The idea behind the harmonic-oscillator treatment is pretty simple. You can calculate easily, using the creation and annihilation operators (for "phonons" in this case) the energy eigenvectors. It's clear that they are completely specified by the common eigenvectors of the $n$ number operators $\hat{N}_j=\hat{a}_j^{\dagger} \hat{a}_j$. The energy eigenvalue for given numbers $n_j \in \mathbb{N}_0$ is given by
$$E(n_1,\ldots,n_n)=\hbar \omega \left (\frac{n}{2} + \sum_{j=1}^n n_j \right).$$
Now think about what the operators $\hat{a}_i^{\dagger} \hat{a}_j$ do concerning the energy eigenvalue.

 

[JD_PM]

Hi vanhees71.

The idea behind the harmonic-oscillator treatment is pretty simple. You can calculate easily, using the creation and annihilation operators (for "phonons" in this case) the energy eigenvectors.

Alright, what I know so far is that the energy must be bounded below. Thus there's a ground state $| \ 0 >$ which, by definition, satisfies $a_{-} | \ 0 > = 0$

The energy of the ground state is $E_{o} = \frac 1 2 \hbar \omega$; another way of seeing it is as follows

$$H| \ 0 > = \frac 1 2 \hbar \omega | \ 0 >$$

I also know that we can get the excited states by repeatedly applying the creation operator to the $| \ 0 >$ state as follows: $(a^{\dagger})^n | \ 0 > = | \ n >$. The eigenvalue equation is then:

$$H| \ n > = (n + \frac 1 2 ) \hbar \omega | \ n >$$

The energy eigenvectors are $| \ 0 >$ (ground state) and $| \ n >$ (excited states).

Now think about what the operators $\hat{a}_i^{\dagger} \hat{a}_j$ do concerning the energy eigenvalue.

This is how I interpreted what you wanted me to do:

I'd proceed as follows

Now we have

$$(a^{\dagger} a_{-})^{2n} | \ 0 > = | \ n^2 >$$

The eigenvalue equation is then:

$$H| \ n ^2> = (2n + \frac 1 2 ) \hbar \omega | \ n^2 >$$

Do you agree with the following energy eigenvalue?

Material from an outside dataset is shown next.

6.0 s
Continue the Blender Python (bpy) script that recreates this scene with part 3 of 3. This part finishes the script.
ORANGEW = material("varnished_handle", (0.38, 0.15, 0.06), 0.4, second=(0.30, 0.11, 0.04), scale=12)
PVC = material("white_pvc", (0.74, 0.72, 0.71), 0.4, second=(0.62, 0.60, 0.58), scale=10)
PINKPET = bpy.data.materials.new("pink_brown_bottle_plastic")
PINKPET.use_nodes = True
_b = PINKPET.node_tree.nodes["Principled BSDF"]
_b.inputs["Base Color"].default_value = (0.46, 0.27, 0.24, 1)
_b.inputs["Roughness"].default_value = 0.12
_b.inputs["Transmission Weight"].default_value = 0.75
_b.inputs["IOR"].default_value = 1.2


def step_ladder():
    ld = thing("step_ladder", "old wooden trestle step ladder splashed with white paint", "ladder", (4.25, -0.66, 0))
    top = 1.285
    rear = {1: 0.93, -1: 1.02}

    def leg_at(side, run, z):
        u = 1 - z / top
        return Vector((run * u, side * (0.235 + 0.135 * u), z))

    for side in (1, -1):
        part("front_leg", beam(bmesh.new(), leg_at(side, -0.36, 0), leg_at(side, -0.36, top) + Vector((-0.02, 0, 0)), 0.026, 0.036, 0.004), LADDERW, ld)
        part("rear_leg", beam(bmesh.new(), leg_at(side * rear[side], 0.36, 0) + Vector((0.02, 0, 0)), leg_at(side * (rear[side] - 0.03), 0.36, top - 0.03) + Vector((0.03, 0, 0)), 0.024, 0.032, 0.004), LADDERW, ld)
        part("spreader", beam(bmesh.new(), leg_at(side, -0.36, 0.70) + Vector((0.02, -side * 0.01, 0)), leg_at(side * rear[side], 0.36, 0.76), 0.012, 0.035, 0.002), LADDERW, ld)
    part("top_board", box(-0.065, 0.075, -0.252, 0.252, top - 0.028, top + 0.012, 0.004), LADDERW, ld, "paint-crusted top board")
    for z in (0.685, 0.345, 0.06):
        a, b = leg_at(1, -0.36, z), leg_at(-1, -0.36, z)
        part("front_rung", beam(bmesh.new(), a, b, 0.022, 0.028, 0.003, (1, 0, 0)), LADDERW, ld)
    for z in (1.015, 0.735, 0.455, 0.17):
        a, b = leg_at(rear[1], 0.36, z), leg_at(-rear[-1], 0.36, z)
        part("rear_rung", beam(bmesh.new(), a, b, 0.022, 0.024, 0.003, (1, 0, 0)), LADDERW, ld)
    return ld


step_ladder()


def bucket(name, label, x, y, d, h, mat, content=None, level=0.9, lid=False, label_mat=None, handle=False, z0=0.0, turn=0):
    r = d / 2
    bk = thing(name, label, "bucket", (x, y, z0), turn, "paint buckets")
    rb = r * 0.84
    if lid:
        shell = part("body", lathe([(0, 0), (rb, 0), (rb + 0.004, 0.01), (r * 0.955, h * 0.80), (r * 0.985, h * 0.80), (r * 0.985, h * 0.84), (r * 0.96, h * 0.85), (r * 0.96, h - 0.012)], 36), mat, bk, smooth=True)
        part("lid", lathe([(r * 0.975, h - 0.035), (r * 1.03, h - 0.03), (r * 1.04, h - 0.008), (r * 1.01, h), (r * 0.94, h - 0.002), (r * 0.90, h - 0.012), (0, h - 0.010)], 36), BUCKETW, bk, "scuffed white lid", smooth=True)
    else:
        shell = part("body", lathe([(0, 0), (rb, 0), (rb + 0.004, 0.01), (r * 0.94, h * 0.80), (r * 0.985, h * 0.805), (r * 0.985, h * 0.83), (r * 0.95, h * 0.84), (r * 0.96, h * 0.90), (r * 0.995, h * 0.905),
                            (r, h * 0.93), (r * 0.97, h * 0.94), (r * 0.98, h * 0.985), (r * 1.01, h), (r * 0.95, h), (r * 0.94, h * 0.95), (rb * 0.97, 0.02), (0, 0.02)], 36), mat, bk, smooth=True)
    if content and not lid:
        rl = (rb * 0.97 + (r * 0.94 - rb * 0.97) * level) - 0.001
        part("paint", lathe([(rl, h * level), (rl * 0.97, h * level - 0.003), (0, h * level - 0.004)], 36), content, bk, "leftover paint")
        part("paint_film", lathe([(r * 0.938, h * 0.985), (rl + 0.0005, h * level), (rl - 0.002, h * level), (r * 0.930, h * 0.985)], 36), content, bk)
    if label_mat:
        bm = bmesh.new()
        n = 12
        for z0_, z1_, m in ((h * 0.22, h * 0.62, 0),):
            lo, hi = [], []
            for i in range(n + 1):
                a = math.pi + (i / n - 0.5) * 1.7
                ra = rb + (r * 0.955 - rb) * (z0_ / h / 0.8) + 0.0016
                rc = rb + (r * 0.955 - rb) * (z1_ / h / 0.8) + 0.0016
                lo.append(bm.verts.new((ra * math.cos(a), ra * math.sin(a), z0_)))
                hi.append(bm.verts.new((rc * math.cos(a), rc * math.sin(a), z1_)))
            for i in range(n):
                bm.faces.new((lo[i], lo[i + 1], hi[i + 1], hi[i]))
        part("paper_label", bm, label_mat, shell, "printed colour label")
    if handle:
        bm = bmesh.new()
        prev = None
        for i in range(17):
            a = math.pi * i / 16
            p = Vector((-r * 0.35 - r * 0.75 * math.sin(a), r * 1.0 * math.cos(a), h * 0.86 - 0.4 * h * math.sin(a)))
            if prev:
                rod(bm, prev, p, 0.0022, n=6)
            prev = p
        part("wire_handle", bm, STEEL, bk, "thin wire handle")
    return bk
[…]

$$E_{n^2} = (2n + \frac 1 2 ) \hbar \omega$$

Thank you.

 

[vanhees71]

Well, in the $d$-dimensional harmonic oscillator you have $d$ independent creation and annhilation operators fulfilling
$$[\hat{a}_j,\hat{a}_k]=0, \quad [\hat{a}_j,\hat{a}_k^{\dagger}]=\delta_{jk}.$$
For a complete set of basis vectors you also need $d$ independent compatible observables to define a unique common eigenbasis.

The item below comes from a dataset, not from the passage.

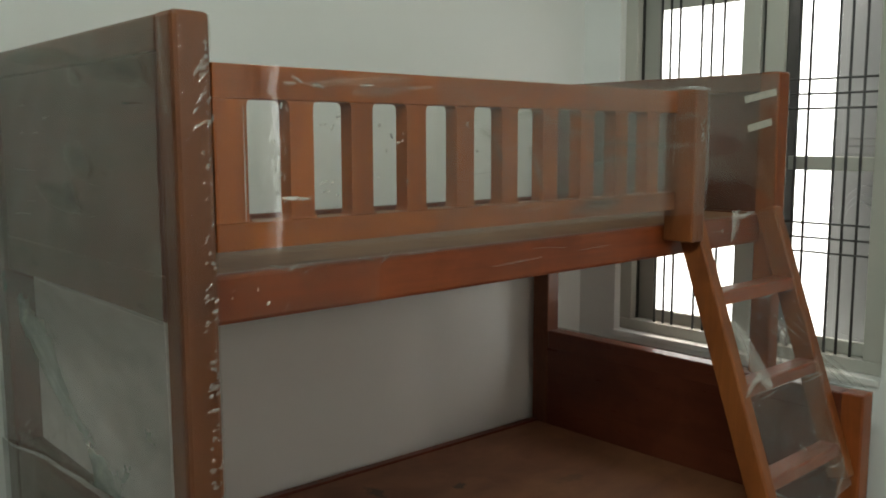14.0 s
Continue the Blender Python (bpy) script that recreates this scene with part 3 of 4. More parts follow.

The Hamiltonian is given by
$$\hat{H}=\frac{d}{2} \hbar \omega + \bar \Omega \sum_{j=1}^d \hat{N}_j$$
with the phonon-number operators
$$\hat{N}_{j}=\hat{a}_j^{\dagger} \hat{a}_j.$$
Now you can show that these number operators provide a complete set of compatible observables, and you can express the Hamiltonian with it. The corresponding basis is given by the common eigenvectors, $|n_1,\ldots,n_d \rangle$ with $n_j \in \{0,1,2,\ldots\}$.

Now think about what the operators $\hat{a}_j^{\dagger} \hat{a}_k$ do when applied to the corresponding basis vectors.

 

[JD_PM]

Now think about what the operators $\hat{a}_j^{\dagger} \hat{a}_k$ do when applied to the corresponding basis vectors.

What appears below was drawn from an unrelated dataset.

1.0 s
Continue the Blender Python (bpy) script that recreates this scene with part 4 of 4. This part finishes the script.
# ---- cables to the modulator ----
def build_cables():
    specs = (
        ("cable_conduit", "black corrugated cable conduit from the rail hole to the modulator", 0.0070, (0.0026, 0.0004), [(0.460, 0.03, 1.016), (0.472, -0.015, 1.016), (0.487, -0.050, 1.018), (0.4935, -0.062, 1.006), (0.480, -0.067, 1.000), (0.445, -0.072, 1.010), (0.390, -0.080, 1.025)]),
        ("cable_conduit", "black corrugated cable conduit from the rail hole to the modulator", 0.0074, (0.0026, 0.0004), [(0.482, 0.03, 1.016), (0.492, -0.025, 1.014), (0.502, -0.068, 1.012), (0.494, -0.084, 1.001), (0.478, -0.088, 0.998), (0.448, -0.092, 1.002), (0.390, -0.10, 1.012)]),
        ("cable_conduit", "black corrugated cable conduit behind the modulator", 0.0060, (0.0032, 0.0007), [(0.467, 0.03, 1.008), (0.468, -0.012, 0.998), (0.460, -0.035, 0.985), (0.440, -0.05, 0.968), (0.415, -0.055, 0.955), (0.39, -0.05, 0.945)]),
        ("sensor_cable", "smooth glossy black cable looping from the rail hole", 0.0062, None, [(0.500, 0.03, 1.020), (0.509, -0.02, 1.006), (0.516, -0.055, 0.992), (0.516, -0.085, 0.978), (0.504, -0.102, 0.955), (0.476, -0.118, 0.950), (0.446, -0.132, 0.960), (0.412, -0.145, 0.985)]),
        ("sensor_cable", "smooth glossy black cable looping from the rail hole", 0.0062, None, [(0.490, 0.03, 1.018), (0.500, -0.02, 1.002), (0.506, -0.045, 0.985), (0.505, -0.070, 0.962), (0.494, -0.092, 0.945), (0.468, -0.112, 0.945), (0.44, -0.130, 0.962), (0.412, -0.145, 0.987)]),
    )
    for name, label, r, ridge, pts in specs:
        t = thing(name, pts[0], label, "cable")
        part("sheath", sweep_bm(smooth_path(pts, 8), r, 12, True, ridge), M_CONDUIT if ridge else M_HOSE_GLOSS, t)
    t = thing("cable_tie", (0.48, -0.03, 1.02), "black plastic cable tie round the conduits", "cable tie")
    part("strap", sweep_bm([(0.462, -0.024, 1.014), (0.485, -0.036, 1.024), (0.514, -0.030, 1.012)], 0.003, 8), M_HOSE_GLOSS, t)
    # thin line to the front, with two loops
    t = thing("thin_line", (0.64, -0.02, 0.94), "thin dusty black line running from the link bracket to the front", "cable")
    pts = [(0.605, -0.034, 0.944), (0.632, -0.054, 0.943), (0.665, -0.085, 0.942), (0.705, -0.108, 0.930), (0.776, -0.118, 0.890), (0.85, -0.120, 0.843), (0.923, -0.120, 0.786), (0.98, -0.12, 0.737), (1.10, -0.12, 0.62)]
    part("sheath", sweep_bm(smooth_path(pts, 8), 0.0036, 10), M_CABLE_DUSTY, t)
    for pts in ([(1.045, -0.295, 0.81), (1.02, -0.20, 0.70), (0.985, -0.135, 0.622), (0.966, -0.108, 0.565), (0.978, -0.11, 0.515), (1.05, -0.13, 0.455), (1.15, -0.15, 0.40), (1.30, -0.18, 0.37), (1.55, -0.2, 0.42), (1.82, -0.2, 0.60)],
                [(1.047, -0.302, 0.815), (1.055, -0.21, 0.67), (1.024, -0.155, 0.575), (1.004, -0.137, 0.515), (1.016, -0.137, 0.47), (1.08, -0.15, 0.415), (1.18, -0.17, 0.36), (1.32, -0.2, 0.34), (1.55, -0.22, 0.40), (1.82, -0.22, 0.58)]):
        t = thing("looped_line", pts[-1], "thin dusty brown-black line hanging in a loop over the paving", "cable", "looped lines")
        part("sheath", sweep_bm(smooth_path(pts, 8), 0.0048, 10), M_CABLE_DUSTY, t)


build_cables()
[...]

Mmm I was thinking about it but the bulb did not light...

I may need to learn more before trying again. I will think more about it and post what I get.

 

[JD_PM]

Mmm I was thinking about it but the bulb did not light...

I may need to learn more before trying again. I will think more about it and post what I get.

Old thread but I've just recalled I did not end up getting it right. May someone please share bibliography on Cartan Subalgebra? Maybe reading more about it the bulb shines. My main sources at the moment on QFT are: Mandl & Shaw, Peskin & Schroeder and Schwartz . I did not find it in there.

 

[dextercioby]

A good text is Howard Georgi ”Lie Algebras in Particle Physics”.